As many as 90 Assyrian Christians have been abducted by ISIS from villages in northeastern Syria, according to human rights groups. The disturbing news comes just days after the filmed beheading of 21 Egyptian Coptic Christians in Libya by militants linked to the group.
While no civilians have fared particularly well under ISIS’s rule, it’s been particularly catastrophic for religious minorities, including Shiites, Yazidis, and members of some of the world’s oldest Christian communities. Until recently, Christians, belonging to Orthodox, Catholic, or Assyrian denominations, made up about 10 percent of Syria’s population. That dropped to about 8 percent in 2013, according to the U.S. State Department, due to Christians fleeing the country’s violence. Thousands more have fled since then, with much of the country now under the control of militantly anti-Christian groups like ISIS and the al-Qaida-linked Nusra Front.
The situation is similarly bleak in Iraq, where ISIS conquered the country’s largest Christian city, Qaraqosh, last August, causing thousands to flee. In June, for the first time in 1,600 years, there was no Christian mass held in Mosul. As of last December, 120,000 Iraqi Christians were living in exile in Kurdistan.
In many ISIS-held areas, including its “capital,” the Syrian city of Raqqa, reports suggest that Christians are given the choice between converting to Islam, death, or paying a tax for their safety. Christians are also barred from praying in public or displaying religious symbols. In other words, the public practice of the religion is banned. ISIS has also carried out a campaign of destroying Christian property, including millennia-old churches, and in Mosul has tagged Christian houses with the letter N for nassarah, a term for Christians used in the Koran.
Christianity was in a precarious position in the Middle East long before ISIS emerged on the scene, falling from 10 percent of the region’s population to 5 percent over the last century.
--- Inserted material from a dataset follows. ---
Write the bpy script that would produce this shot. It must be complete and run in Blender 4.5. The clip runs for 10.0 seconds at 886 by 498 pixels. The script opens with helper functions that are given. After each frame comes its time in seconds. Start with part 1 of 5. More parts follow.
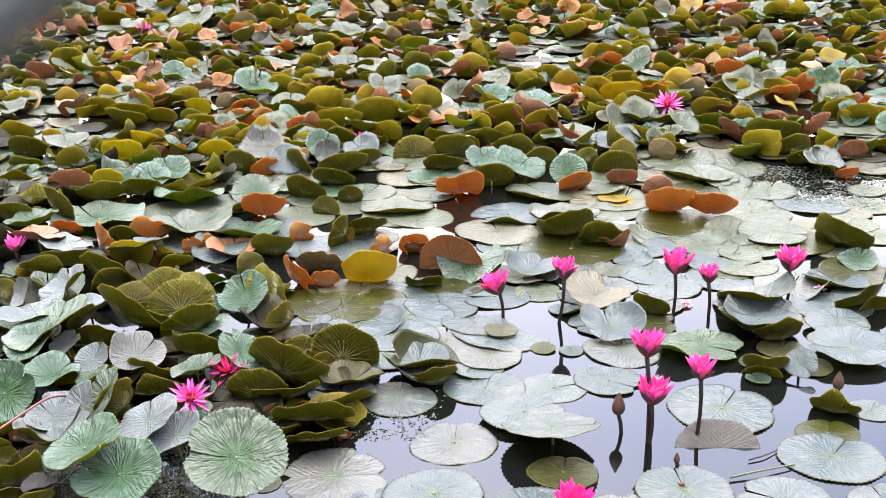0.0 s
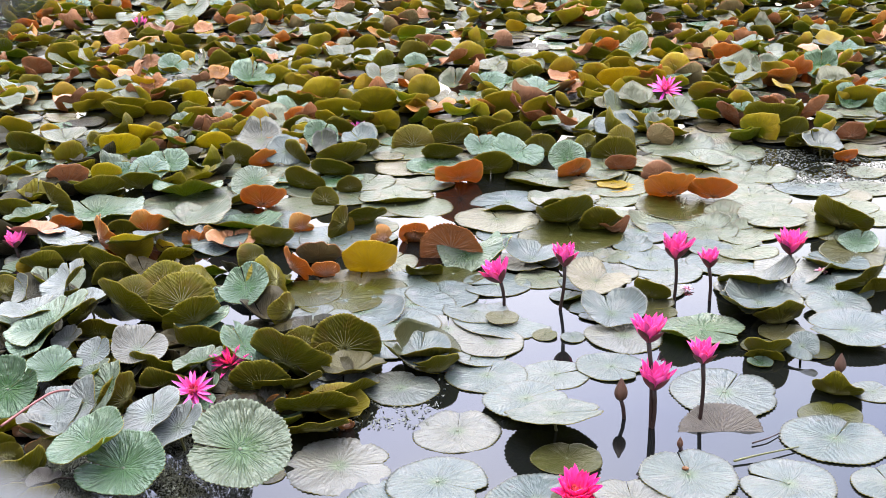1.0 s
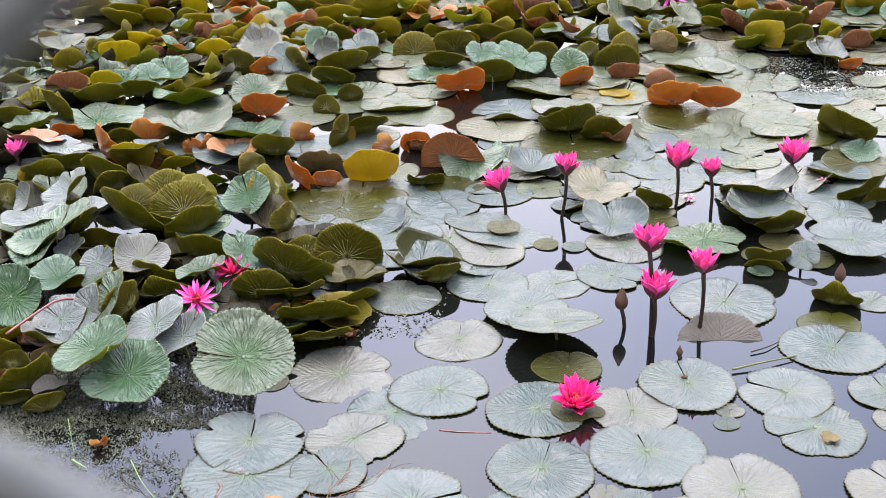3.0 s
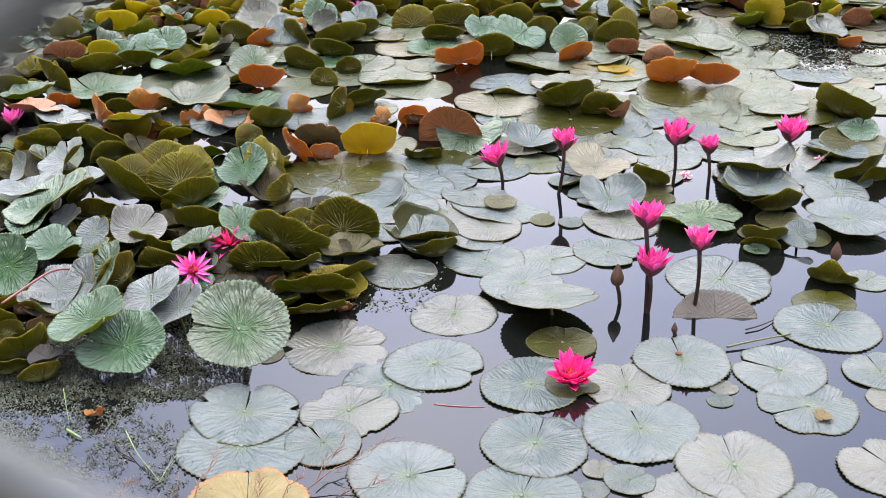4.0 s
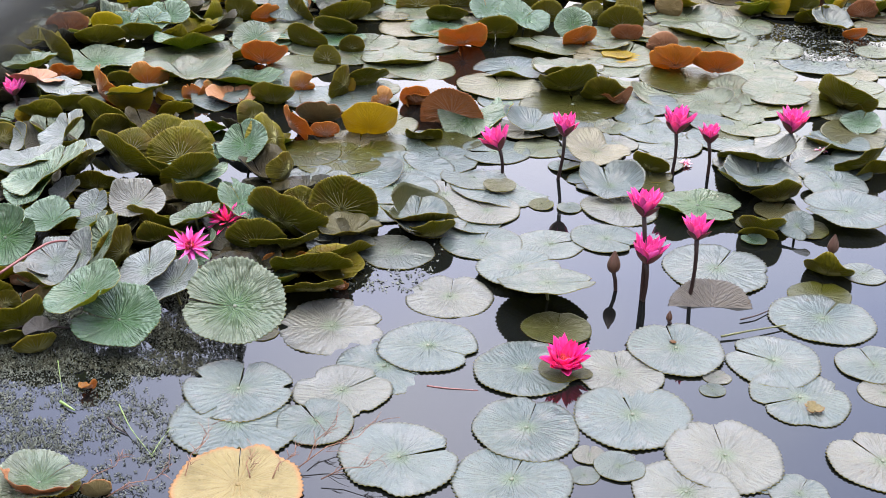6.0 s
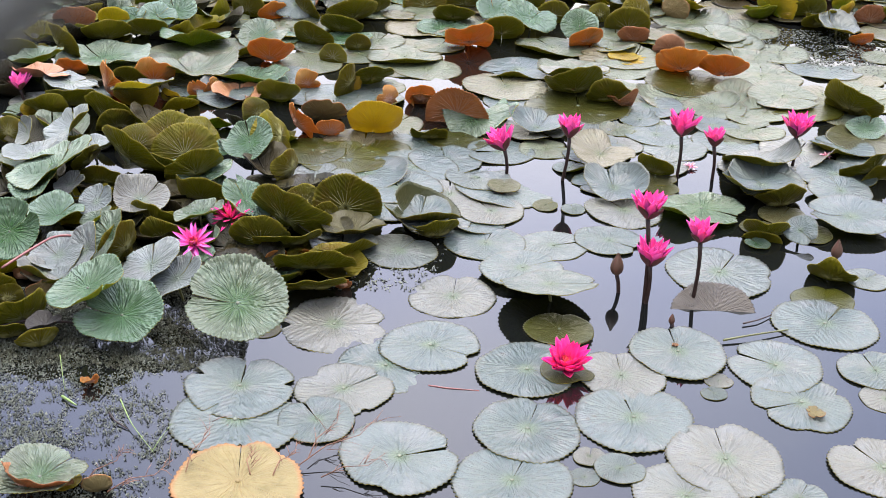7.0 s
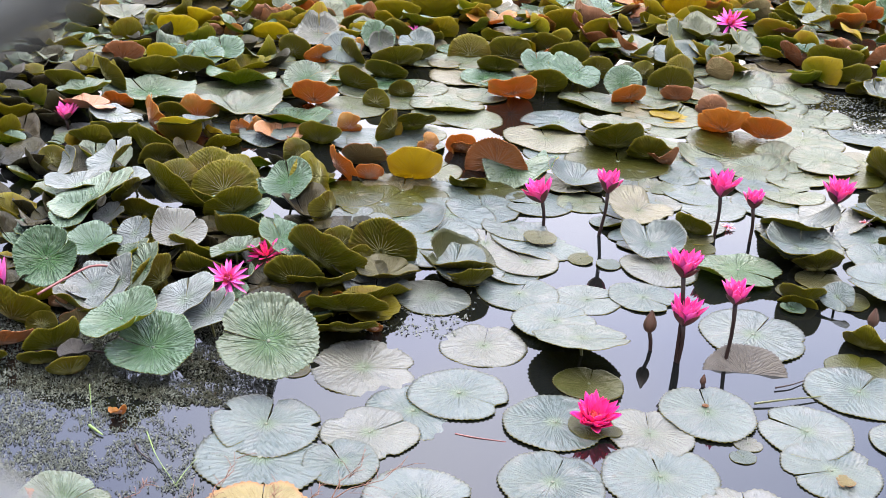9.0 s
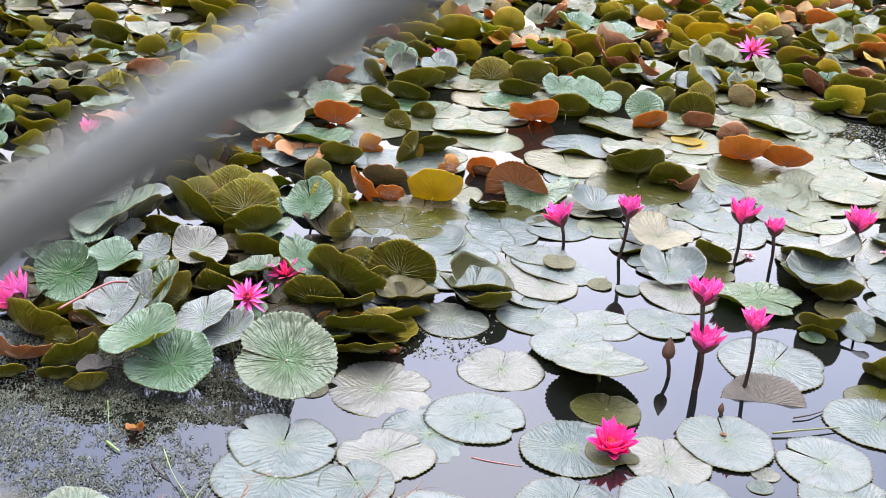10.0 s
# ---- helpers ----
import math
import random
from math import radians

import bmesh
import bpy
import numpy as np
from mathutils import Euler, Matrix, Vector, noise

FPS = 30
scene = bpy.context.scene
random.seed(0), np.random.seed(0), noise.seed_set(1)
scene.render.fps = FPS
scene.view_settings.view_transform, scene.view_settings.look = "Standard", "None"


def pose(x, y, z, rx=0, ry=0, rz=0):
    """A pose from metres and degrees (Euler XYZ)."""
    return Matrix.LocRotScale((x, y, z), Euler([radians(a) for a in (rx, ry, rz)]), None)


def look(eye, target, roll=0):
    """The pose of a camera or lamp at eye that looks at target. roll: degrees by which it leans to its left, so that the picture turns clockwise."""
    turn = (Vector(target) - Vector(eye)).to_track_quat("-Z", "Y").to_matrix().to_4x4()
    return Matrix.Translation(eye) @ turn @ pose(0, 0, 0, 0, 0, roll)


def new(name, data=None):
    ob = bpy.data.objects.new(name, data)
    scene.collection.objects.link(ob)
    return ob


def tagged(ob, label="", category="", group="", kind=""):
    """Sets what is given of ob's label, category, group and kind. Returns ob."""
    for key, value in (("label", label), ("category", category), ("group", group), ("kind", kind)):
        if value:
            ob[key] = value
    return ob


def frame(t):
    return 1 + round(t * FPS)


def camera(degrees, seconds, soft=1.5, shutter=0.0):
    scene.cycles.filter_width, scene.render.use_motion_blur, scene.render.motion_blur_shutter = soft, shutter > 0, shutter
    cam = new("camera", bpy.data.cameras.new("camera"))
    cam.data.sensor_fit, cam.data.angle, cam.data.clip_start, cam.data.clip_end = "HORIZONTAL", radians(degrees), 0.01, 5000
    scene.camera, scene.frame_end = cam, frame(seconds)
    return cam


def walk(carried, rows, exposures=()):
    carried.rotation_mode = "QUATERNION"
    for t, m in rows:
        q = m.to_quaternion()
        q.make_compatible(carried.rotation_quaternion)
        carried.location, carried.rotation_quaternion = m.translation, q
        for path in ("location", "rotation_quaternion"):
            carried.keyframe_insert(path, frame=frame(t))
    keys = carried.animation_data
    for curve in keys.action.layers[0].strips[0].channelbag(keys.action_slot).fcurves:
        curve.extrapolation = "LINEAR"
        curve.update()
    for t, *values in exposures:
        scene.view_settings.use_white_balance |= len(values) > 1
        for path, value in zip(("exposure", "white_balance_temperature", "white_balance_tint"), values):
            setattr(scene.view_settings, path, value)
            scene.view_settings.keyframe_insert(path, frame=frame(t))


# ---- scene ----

Iraq’s once million-strong Christian community has faced two decades of violent persecution, first following the 1991 Gulf and then to an even greater extent after the U.S. invasion of 2003. ISIS now seems intent on finishing the job.
It’s not clear what ISIS has planned for its new captives. With its store of living foreign hostages dwindling as fewer journalists and aid workers risk travel to the area, it’s possible the group may try to use the Assyrian Christians as bargaining chips. Or maybe this isn’t about negotiating at all, and is just another act in the group’s ongoing “theater of cruelty.”